### [Available data]
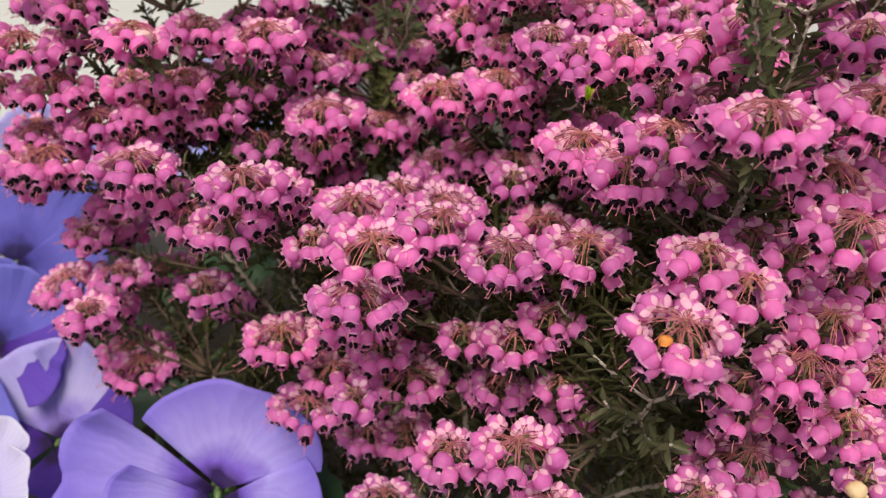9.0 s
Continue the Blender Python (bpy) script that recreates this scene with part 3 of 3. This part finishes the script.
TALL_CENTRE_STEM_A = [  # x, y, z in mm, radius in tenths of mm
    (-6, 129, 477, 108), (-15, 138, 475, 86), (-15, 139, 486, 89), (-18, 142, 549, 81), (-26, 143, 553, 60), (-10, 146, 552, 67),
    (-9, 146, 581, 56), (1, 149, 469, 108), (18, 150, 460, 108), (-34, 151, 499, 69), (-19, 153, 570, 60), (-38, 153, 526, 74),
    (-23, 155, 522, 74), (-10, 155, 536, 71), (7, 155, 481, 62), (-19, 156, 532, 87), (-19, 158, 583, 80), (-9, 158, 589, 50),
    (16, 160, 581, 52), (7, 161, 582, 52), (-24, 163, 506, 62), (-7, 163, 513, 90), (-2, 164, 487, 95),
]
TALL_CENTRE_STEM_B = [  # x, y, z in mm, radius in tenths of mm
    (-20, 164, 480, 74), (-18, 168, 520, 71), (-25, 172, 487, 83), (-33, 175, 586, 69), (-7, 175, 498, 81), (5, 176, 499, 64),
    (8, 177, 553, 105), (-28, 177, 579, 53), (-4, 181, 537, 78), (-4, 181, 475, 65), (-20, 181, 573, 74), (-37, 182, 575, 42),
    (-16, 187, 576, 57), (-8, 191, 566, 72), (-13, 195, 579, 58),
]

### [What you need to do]
Set down all the data again exactly as above, pictures excluded.

### [Result below]
9.0 s
Continue the Blender Python (bpy) script that recreates this scene with part 3 of 3. This part finishes the script.
TALL_CENTRE_STEM_A = [  # x, y, z in mm, radius in tenths of mm
    (-6, 129, 477, 108), (-15, 138, 475, 86), (-15, 139, 486, 89), (-18, 142, 549, 81), (-26, 143, 553, 60), (-10, 146, 552, 67),
    (-9, 146, 581, 56), (1, 149, 469, 108), (18, 150, 460, 108), (-34, 151, 499, 69), (-19, 153, 570, 60), (-38, 153, 526, 74),
    (-23, 155, 522, 74), (-10, 155, 536, 71), (7, 155, 481, 62), (-19, 156, 532, 87), (-19, 158, 583, 80), (-9, 158, 589, 50),
    (16, 160, 581, 52), (7, 161, 582, 52), (-24, 163, 506, 62), (-7, 163, 513, 90), (-2, 164, 487, 95),
]
TALL_CENTRE_STEM_B = [  # x, y, z in mm, radius in tenths of mm
    (-20, 164, 480, 74), (-18, 168, 520, 71), (-25, 172, 487, 83), (-33, 175, 586, 69), (-7, 175, 498, 81), (5, 176, 499, 64),
    (8, 177, 553, 105), (-28, 177, 579, 53), (-4, 181, 537, 78), (-4, 181, 475, 65), (-20, 181, 573, 74), (-37, 182, 575, 42),
    (-16, 187, 576, 57), (-8, 191, 566, 72), (-13, 195, 579, 58),
]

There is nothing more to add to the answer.